For the chemical reasons behind these parameter sensitivities, see The Chemistry of Roasting.

Light Roast in the Specialty Coffee Context

The rise of light roasting is inseparable from the third-wave specialty coffee movement, which from the late 1990s and through the 2000s and 2010s shifted consumer and roaster attention toward single-origin transparency, cultivar diversity, and traceability. As Wikipedia's overview of coffee roasting history notes, the growth of specialty coffeehouses from the 1950s onward and the explosion of single-origin interest in the 1970s–1990s laid the groundwork for a culture that prizes what the green coffee itself tastes like — something light roasting expresses most directly.

Today, light roasts dominate competition brewing formats (such as World Brewers Cup and World Cup Tasters), drive demand for high-scoring lots at green-coffee auctions, and are the house style of many of the world's most acclaimed specialty roasters. They reward growers who invest in variety selection, careful picking, and meticulous post-harvest processing, because those investments are audible in the cup in a way that a dark roast would largely obscure.

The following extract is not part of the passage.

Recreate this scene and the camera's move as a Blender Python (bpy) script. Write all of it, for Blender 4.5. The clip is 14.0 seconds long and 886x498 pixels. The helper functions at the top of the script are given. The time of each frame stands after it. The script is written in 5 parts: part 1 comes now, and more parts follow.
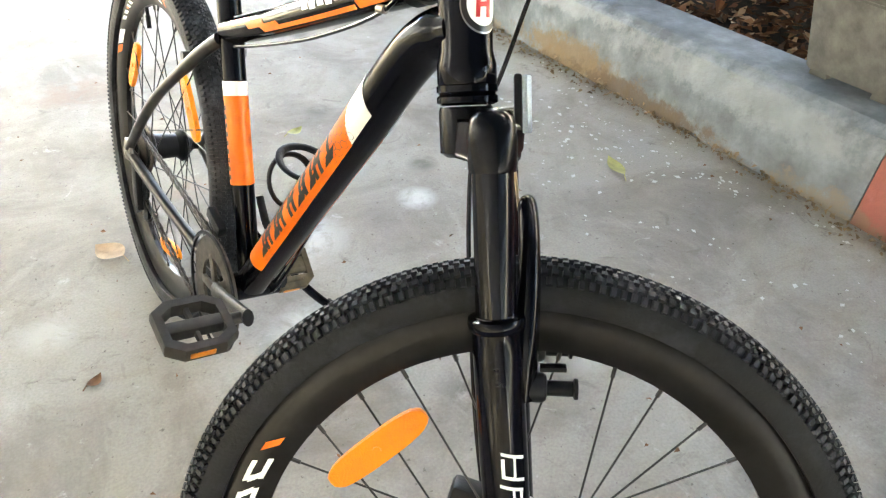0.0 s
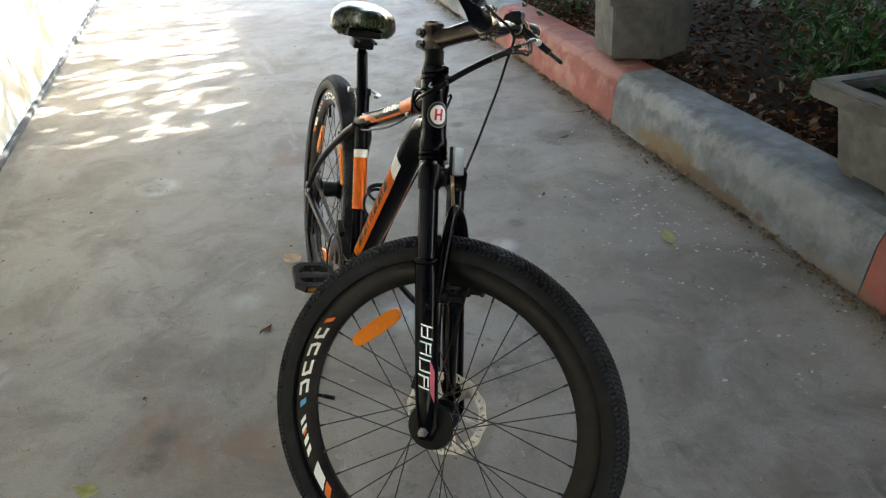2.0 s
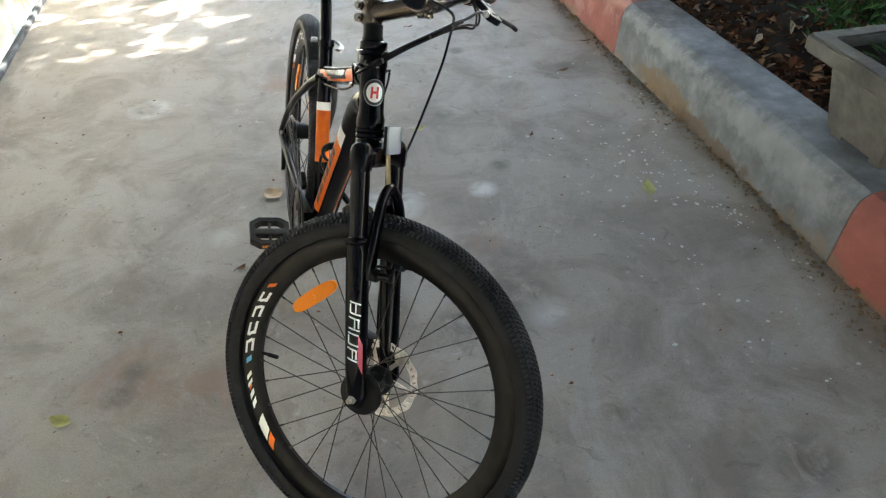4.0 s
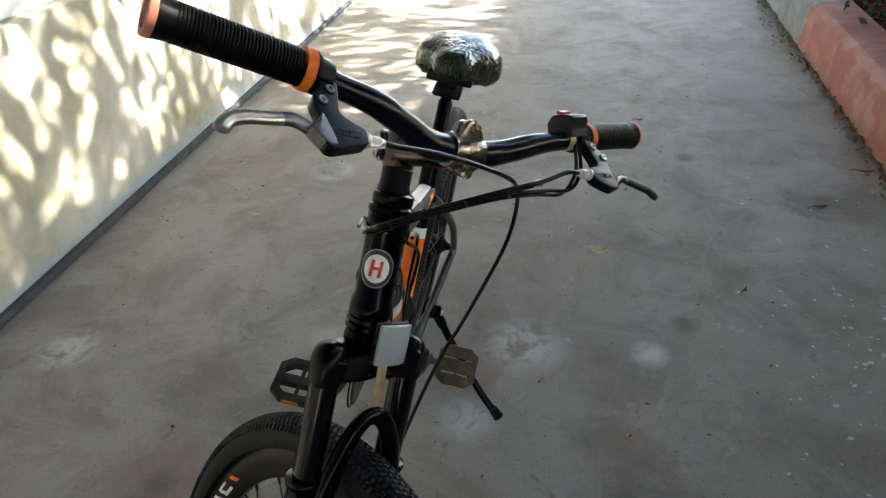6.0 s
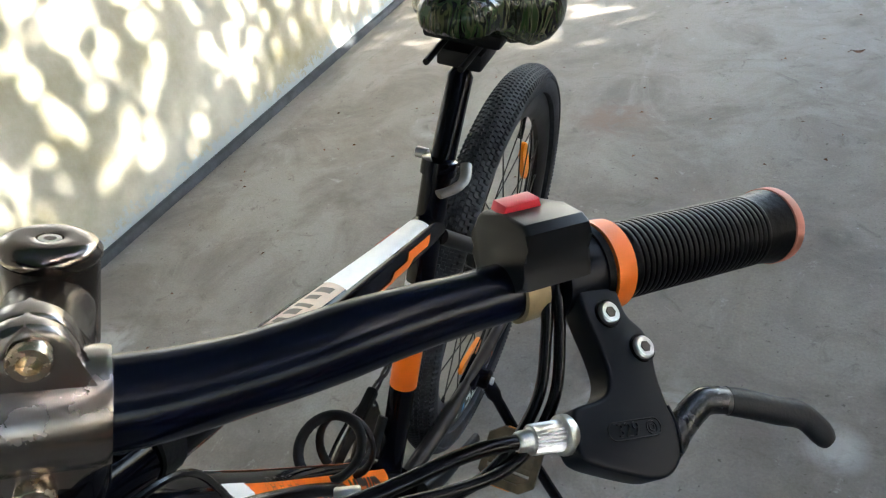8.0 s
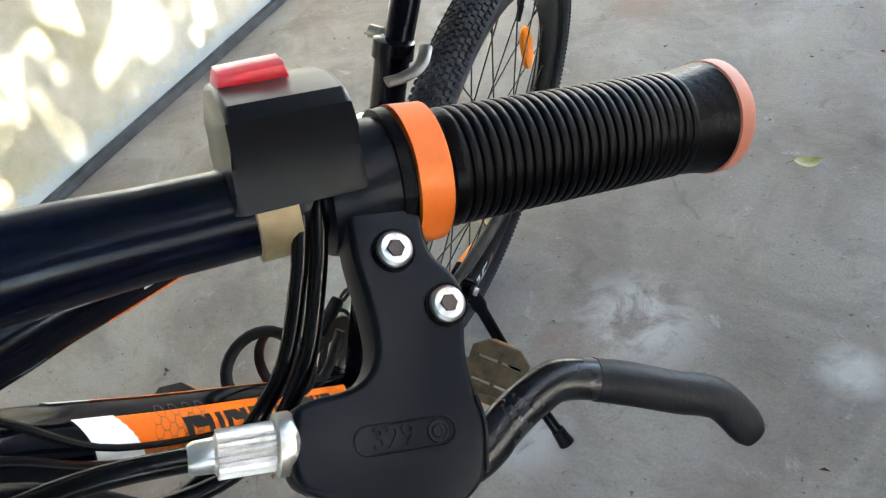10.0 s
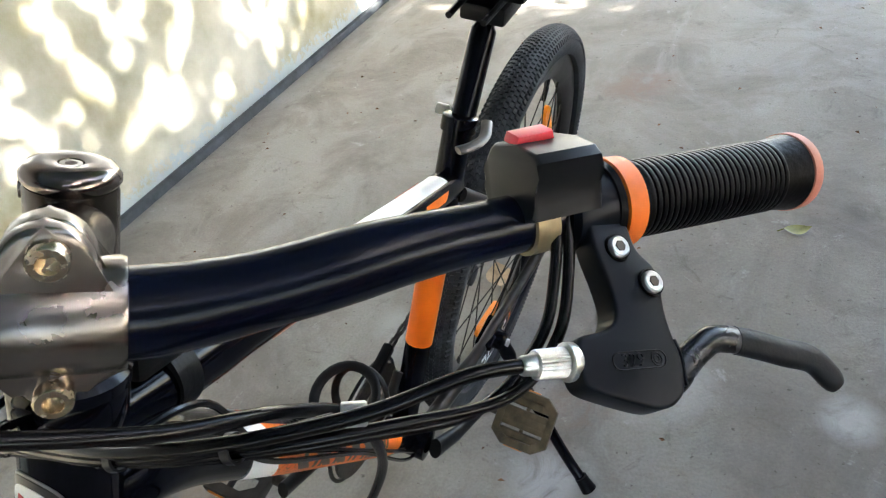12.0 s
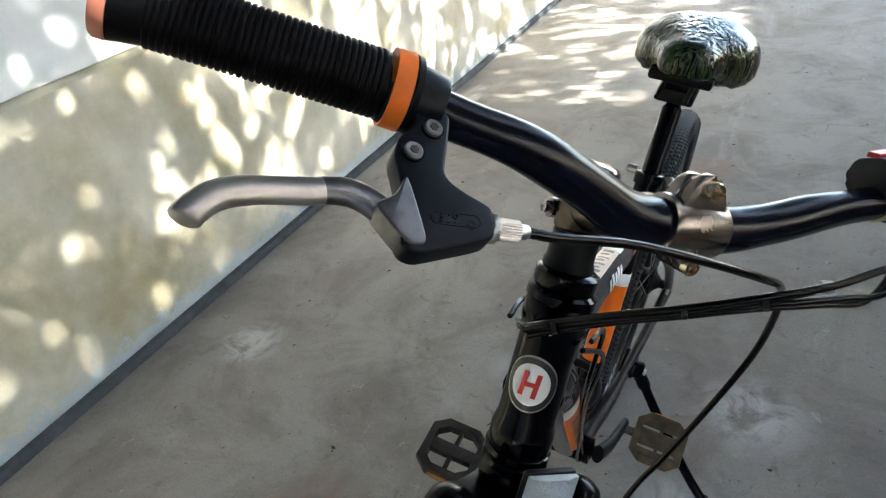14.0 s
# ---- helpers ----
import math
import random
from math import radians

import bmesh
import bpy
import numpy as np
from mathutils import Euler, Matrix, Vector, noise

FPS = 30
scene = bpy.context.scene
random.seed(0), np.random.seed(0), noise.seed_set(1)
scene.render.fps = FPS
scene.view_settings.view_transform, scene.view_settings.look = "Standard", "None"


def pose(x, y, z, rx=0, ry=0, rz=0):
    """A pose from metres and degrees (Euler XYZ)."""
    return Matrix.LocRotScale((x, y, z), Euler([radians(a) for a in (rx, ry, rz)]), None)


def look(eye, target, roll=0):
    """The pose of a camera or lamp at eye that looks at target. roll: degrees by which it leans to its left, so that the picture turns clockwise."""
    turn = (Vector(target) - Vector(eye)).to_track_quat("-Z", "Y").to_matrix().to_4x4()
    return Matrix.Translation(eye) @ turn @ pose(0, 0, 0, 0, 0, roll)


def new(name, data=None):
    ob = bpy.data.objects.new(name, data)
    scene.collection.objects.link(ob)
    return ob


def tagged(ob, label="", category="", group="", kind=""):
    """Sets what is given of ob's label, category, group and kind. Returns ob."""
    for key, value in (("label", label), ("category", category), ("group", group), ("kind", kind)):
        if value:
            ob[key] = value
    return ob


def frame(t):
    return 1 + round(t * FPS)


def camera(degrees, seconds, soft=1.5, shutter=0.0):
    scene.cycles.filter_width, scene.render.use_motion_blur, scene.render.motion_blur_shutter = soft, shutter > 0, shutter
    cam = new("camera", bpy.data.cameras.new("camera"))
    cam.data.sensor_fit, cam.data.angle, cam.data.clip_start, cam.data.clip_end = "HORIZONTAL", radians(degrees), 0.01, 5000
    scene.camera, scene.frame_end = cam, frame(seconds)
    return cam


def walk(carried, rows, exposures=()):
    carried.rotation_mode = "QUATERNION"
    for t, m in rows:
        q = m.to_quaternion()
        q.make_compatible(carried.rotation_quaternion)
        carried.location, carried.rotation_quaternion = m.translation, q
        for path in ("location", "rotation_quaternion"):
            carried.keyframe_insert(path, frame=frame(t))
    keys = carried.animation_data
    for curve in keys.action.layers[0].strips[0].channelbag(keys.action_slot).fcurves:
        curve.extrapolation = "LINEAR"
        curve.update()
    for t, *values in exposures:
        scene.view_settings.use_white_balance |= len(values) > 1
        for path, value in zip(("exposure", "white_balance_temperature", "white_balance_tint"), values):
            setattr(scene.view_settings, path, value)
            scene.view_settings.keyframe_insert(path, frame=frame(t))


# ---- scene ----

Coffees demonstrating this

From our catalog of in-stock beans.

Frequently asked questions

Are light roasts higher in caffeine than dark roasts?
Not in any meaningful practical sense. Caffeine is thermally stable and survives roasting largely intact regardless of roast level. When coffee is measured by weight — as the SCA recommends — the caffeine difference between light and dark roasts of the same origin is negligible. The persistent myth stems from the fact that lighter beans are denser, so a volume measure (a scoop) of light roast weighs more and delivers marginally more caffeine, but this is a measurement artefact rather than a roast-chemistry effect.
Why does light roast coffee taste more acidic?
Light roasts retain more of the organic acids present in the original green coffee — including malic and citric acids — because the shorter, lower-intensity roast does not degrade or transform them as thoroughly as longer, hotter profiles do. This produces the bright, fruit-forward acidity that characterises well-made light-roast coffees. Perceived acidity is also shaped by water chemistry and brewing parameters.
What Agtron number is a light roast?
Light roasts are commonly cited as falling in approximately the 70–95 range on the Agtron spectrophotometric scale, where higher numbers indicate lighter colour. Exact boundaries vary between roasters and classification systems, and whether the reading is taken on whole beans or ground coffee affects the result. The SCA publishes physical colour-tile references to help standardise communication.
Why is light roast harder to brew than dark roast?
Light-roasted beans are denser and their cellular structure is less broken down by heat, which means soluble compounds are harder to extract. This requires higher brew temperatures, finer grind settings, and careful attention to contact time to hit the target extraction yield range (commonly cited as 18–22% for filter coffee by the SCA). Under-extraction — experienced as sourness or sharpness — is the most common pitfall.
What brewing methods suit light roast coffee best?
Light roasts are most commonly prepared as filter (pour-over, batch brew, Chemex, AeroPress) where the clean, high-clarity brew style allows the floral, fruity, and acidic origin character to express fully. Espresso extraction of light roasts is possible but technically demanding, typically requiring very fine grind, high temperature, and longer pre-infusion to achieve balanced extraction.